Materials provided start

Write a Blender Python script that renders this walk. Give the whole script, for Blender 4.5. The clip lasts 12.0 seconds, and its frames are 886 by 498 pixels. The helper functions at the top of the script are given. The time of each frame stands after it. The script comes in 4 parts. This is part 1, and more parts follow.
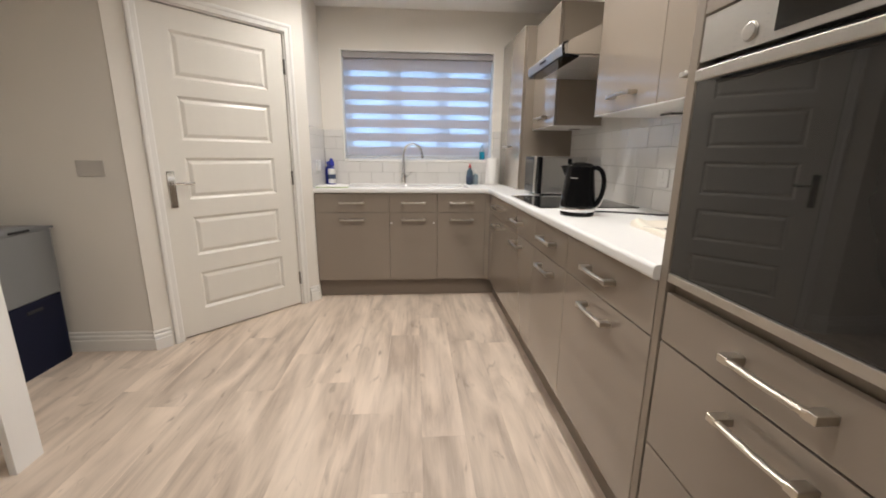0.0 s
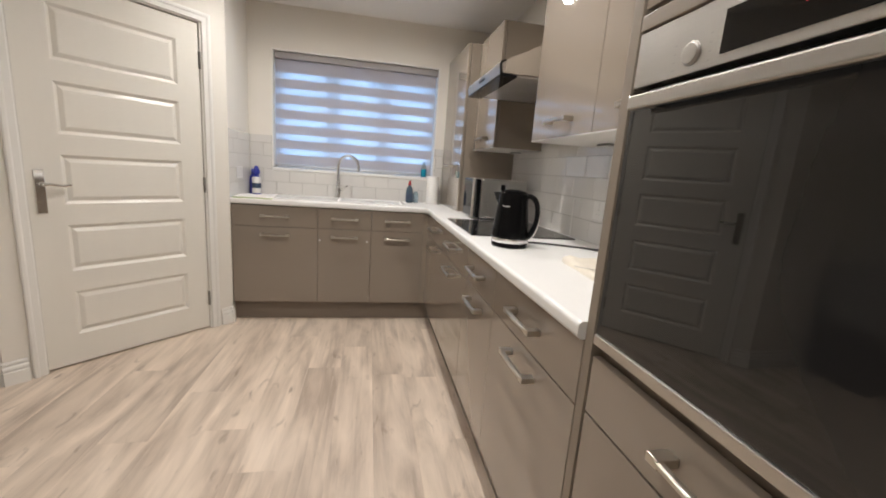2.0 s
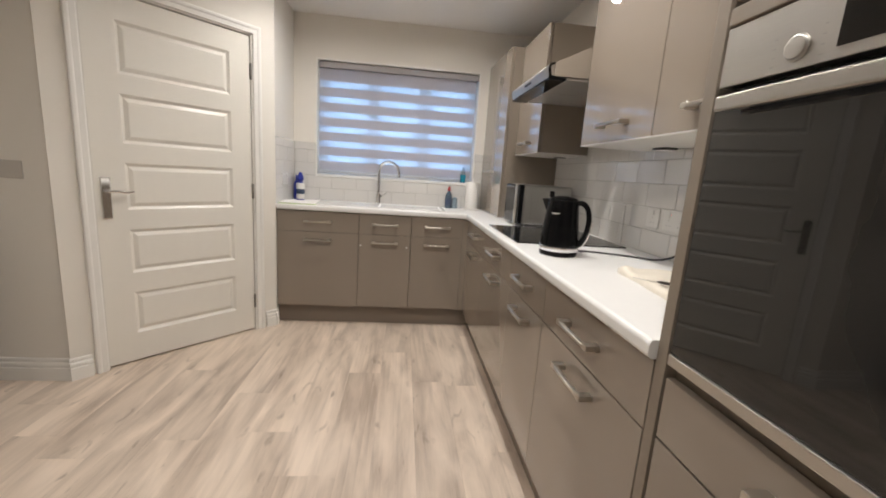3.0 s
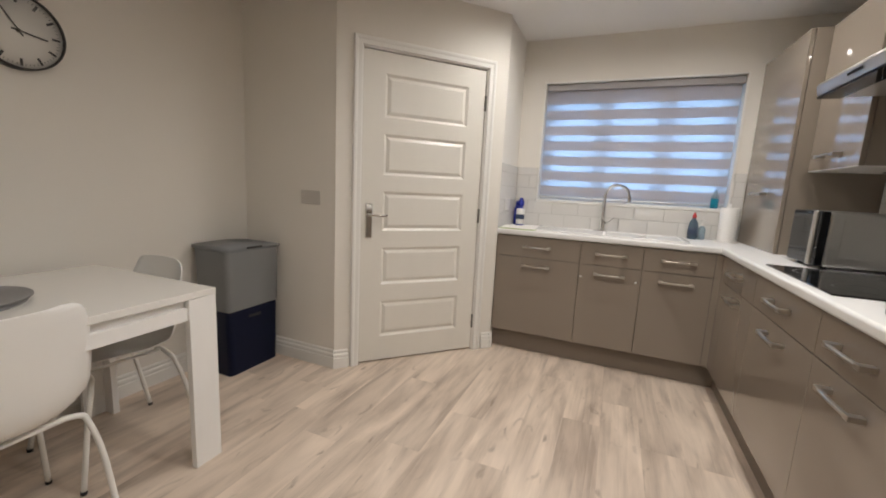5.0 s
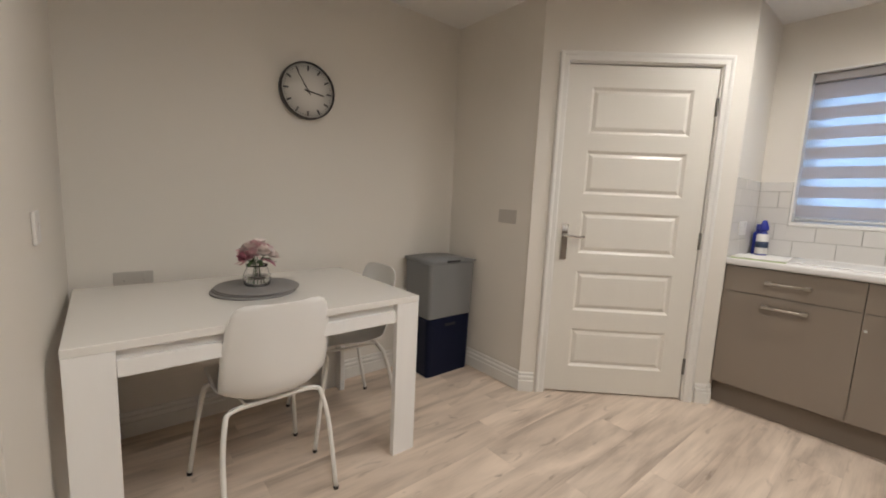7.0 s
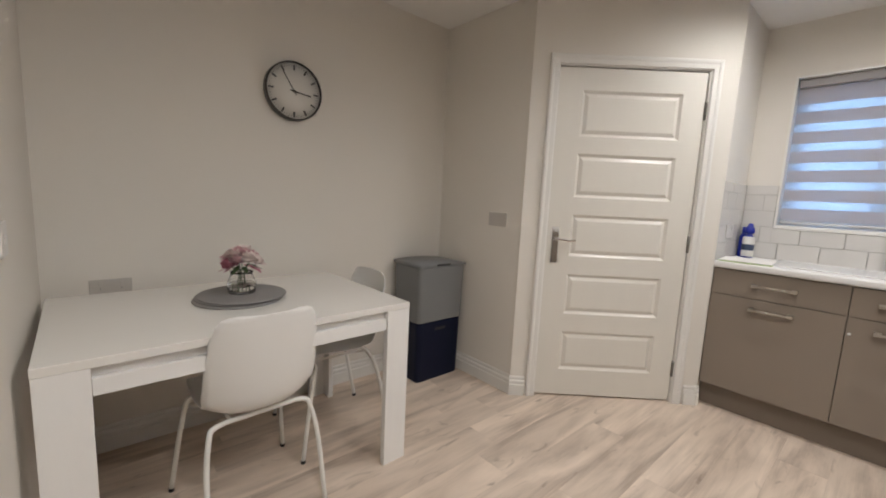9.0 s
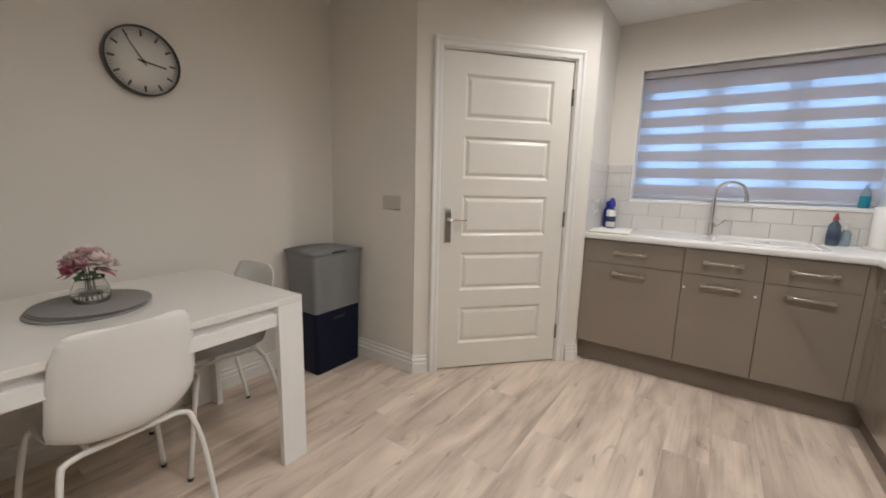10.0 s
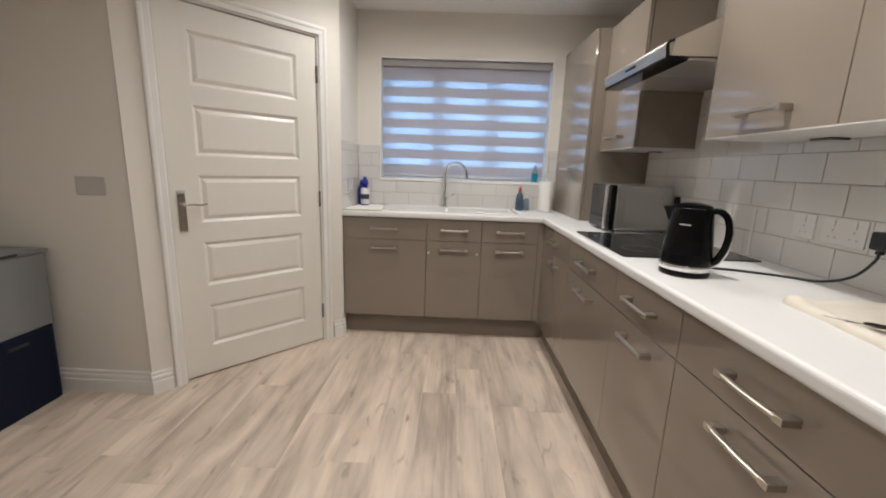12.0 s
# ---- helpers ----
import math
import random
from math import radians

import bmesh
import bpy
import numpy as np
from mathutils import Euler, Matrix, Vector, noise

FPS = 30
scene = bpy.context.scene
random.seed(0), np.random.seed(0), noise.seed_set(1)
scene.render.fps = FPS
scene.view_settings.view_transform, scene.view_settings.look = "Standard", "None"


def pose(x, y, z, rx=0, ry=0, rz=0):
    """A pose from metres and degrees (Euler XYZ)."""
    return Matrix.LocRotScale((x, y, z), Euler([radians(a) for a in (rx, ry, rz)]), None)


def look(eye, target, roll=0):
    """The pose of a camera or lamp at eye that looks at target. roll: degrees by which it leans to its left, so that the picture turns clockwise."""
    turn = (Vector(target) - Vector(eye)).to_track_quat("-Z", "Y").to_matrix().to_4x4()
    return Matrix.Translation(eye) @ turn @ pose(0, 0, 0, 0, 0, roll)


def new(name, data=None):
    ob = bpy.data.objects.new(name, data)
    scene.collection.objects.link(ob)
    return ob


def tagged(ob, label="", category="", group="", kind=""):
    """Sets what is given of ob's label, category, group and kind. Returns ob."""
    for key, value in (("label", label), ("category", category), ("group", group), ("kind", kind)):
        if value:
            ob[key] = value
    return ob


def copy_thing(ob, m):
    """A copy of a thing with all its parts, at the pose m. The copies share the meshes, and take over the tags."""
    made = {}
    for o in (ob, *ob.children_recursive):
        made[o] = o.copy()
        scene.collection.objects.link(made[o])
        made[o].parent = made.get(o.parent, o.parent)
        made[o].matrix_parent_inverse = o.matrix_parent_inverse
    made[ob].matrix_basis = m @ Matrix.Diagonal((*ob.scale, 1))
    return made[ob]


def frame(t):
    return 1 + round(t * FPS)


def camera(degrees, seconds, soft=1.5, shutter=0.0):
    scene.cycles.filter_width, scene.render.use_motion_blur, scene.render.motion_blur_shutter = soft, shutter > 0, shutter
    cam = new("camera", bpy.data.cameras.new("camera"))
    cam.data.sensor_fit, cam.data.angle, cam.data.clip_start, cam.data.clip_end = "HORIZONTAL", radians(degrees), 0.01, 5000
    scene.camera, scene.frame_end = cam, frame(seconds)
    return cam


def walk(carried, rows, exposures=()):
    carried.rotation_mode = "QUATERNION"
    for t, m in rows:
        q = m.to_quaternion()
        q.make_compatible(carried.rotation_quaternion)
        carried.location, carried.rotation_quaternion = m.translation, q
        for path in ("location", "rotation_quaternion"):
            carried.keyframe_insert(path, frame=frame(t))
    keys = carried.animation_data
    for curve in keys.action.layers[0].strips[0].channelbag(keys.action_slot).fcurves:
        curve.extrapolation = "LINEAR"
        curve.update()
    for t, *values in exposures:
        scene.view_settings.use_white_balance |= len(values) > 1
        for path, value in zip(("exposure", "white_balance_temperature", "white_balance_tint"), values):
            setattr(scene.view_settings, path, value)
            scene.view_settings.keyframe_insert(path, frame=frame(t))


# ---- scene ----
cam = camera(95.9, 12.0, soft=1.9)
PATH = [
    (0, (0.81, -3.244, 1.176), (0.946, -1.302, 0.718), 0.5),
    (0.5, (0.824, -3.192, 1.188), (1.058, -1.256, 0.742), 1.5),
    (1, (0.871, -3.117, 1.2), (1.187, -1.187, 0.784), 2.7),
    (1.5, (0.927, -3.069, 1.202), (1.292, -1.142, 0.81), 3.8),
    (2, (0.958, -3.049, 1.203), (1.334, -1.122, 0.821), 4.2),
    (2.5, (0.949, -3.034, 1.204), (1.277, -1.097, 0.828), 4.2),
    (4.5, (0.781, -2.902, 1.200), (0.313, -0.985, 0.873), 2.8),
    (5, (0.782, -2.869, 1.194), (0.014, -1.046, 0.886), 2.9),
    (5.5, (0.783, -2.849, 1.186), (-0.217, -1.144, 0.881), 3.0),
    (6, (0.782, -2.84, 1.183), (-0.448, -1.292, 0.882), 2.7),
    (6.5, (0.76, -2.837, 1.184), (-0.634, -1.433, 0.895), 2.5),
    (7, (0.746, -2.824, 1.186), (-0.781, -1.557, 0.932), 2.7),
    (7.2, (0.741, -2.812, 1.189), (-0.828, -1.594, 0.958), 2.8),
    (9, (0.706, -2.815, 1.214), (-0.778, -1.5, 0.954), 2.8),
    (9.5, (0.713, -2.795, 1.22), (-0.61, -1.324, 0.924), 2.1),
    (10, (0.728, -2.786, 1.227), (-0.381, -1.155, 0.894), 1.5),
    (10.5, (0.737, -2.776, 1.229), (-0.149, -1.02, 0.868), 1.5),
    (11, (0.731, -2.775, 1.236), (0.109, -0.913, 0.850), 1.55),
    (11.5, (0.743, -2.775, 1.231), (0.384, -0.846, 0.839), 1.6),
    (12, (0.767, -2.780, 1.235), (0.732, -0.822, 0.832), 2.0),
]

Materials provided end
Materials provided start

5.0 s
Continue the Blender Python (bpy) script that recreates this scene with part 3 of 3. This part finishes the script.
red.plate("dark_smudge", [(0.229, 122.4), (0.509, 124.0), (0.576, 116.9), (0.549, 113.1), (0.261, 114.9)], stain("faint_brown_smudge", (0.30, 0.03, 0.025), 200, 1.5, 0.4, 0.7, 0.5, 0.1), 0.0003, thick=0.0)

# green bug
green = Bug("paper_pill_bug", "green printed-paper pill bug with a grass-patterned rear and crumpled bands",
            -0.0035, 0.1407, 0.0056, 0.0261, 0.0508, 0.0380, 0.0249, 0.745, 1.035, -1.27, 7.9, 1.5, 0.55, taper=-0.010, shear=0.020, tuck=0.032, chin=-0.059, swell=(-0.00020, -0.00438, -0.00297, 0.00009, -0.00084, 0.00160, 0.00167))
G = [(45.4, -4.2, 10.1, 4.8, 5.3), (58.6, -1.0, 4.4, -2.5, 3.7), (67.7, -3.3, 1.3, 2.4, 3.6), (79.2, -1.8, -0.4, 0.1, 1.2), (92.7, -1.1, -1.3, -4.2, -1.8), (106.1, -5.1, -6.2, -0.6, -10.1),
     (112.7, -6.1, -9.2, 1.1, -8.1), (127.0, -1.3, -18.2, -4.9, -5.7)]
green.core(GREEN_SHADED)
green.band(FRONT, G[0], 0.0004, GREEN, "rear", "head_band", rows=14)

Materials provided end

Task details —
Within the listing above, the range opens at the line with "random.seed(0), np.random.seed(0), noise.seed_set(1)" and closes at the line with "for t, m in". Reproduce exactly the lines of that range, including both ends.

Complete output —
random.seed(0), np.random.seed(0), noise.seed_set(1)
scene.render.fps = FPS
scene.view_settings.view_transform, scene.view_settings.look = "Standard", "None"


def pose(x, y, z, rx=0, ry=0, rz=0):
    """A pose from metres and degrees (Euler XYZ)."""
    return Matrix.LocRotScale((x, y, z), Euler([radians(a) for a in (rx, ry, rz)]), None)


def look(eye, target, roll=0):
    """The pose of a camera or lamp at eye that looks at target. roll: degrees by which it leans to its left, so that the picture turns clockwise."""
    turn = (Vector(target) - Vector(eye)).to_track_quat("-Z", "Y").to_matrix().to_4x4()
    return Matrix.Translation(eye) @ turn @ pose(0, 0, 0, 0, 0, roll)


def new(name, data=None):
    ob = bpy.data.objects.new(name, data)
    scene.collection.objects.link(ob)
    return ob


def tagged(ob, label="", category="", group="", kind=""):
    """Sets what is given of ob's label, category, group and kind. Returns ob."""
    for key, value in (("label", label), ("category", category), ("group", group), ("kind", kind)):
        if value:
            ob[key] = value
    return ob


def copy_thing(ob, m):
    """A copy of a thing with all its parts, at the pose m. The copies share the meshes, and take over the tags."""
    made = {}
    for o in (ob, *ob.children_recursive):
        made[o] = o.copy()
        scene.collection.objects.link(made[o])
        made[o].parent = made.get(o.parent, o.parent)
        made[o].matrix_parent_inverse = o.matrix_parent_inverse
    made[ob].matrix_basis = m @ Matrix.Diagonal((*ob.scale, 1))
    return made[ob]


def frame(t):
    return 1 + round(t * FPS)


def camera(degrees, seconds, soft=1.5, shutter=0.0):
    scene.cycles.filter_width, scene.render.use_motion_blur, scene.render.motion_blur_shutter = soft, shutter > 0, shutter
    cam = new("camera", bpy.data.cameras.new("camera"))
    cam.data.sensor_fit, cam.data.angle, cam.data.clip_start, cam.data.clip_end = "HORIZONTAL", radians(degrees), 0.01, 5000
    scene.camera, scene.frame_end = cam, frame(seconds)
    return cam


def walk(carried, rows, exposures=()):
    carried.rotation_mode = "QUATERNION"
    for t, m in rows:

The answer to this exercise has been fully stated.